▶ _WHAT IS ASKED_
In the material below, list every line carrying the string "group".
++++++++++++++++++++
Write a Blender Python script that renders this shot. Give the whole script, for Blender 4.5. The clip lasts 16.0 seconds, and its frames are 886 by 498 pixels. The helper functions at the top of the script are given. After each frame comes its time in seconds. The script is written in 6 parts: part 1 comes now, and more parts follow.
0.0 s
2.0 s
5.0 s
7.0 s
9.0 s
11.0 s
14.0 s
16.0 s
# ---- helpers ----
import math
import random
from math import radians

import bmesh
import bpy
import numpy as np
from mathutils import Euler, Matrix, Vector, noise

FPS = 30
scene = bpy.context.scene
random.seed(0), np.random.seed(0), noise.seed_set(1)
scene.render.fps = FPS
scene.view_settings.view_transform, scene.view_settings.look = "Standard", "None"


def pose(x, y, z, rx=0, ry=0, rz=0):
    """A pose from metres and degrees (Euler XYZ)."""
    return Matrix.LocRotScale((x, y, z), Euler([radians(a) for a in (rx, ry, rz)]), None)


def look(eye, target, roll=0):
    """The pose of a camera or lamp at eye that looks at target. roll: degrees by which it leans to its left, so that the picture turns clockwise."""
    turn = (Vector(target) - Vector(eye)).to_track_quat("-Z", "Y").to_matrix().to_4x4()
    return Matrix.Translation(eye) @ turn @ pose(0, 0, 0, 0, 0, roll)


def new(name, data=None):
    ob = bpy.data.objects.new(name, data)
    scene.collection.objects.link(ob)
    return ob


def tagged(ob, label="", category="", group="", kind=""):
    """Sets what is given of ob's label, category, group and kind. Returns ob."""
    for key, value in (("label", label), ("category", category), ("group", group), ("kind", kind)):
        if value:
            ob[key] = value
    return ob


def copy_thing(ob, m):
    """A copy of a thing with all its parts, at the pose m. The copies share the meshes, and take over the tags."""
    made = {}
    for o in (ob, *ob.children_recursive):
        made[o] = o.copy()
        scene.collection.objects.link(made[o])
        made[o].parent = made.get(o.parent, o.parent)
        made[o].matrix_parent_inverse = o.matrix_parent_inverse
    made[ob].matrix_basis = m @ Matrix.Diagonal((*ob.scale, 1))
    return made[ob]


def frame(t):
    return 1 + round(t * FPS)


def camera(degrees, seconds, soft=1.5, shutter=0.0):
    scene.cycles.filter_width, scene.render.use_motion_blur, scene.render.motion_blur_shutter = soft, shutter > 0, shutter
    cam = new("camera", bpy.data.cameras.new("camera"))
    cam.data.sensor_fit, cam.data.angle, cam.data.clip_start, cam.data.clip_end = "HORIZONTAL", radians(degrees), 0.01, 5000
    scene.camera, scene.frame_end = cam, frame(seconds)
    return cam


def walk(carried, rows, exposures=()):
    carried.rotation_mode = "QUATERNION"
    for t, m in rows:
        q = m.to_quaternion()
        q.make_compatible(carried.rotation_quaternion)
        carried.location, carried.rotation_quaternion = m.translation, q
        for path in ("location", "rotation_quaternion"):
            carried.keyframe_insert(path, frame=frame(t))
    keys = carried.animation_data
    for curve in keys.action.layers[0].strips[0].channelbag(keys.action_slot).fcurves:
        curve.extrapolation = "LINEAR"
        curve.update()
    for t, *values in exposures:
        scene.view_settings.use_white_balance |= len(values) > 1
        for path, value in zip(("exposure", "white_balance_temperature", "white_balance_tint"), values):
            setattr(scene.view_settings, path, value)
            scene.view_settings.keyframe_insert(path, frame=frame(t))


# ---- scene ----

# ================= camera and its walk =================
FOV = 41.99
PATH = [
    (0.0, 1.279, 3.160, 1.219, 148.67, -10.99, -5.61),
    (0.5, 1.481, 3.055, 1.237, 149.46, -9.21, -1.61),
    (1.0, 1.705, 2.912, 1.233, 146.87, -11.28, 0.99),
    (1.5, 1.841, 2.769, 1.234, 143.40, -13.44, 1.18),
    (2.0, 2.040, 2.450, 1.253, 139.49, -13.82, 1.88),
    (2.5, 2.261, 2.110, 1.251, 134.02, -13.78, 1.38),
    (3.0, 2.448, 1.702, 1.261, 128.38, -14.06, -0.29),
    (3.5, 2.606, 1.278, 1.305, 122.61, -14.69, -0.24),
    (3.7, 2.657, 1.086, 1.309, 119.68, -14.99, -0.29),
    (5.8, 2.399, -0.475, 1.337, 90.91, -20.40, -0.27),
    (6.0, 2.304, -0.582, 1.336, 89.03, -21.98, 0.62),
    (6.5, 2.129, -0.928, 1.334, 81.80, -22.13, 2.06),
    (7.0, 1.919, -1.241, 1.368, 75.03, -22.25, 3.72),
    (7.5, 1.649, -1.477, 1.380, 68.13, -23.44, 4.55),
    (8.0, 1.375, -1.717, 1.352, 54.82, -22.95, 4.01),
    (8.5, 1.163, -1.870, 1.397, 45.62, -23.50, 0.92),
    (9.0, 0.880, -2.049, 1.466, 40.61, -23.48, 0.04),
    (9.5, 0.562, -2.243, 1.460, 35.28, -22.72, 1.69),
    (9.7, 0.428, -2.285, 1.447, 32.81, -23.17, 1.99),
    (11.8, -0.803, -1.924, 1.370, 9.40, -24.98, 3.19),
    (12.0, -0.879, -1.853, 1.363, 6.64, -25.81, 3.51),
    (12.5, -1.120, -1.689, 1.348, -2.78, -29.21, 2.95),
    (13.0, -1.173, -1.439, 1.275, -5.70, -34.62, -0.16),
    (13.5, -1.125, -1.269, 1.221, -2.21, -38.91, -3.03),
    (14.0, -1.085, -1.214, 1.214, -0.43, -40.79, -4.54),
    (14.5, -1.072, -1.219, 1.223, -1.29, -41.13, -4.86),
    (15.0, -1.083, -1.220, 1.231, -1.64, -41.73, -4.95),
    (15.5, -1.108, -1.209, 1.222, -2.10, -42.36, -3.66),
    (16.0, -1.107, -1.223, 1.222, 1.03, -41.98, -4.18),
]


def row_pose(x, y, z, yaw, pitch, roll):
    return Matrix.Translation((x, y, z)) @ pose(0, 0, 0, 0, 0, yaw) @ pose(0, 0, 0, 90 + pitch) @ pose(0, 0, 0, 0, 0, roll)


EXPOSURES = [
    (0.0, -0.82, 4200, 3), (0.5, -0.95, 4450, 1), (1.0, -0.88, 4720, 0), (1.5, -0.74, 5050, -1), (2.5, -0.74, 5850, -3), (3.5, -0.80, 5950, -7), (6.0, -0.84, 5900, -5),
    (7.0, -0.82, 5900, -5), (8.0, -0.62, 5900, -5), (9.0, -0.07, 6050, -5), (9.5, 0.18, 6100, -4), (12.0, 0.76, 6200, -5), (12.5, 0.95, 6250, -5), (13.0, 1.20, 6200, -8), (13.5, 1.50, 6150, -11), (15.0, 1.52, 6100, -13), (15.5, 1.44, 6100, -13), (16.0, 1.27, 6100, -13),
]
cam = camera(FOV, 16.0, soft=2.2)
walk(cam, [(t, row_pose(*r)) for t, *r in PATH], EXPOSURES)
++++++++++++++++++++
▶ _WRITTEN ANSWER_
def tagged(ob, label="", category="", group="", kind=""):
    """Sets what is given of ob's label, category, group and kind. Returns ob."""
    for key, value in (("label", label), ("category", category), ("group", group), ("kind", kind)):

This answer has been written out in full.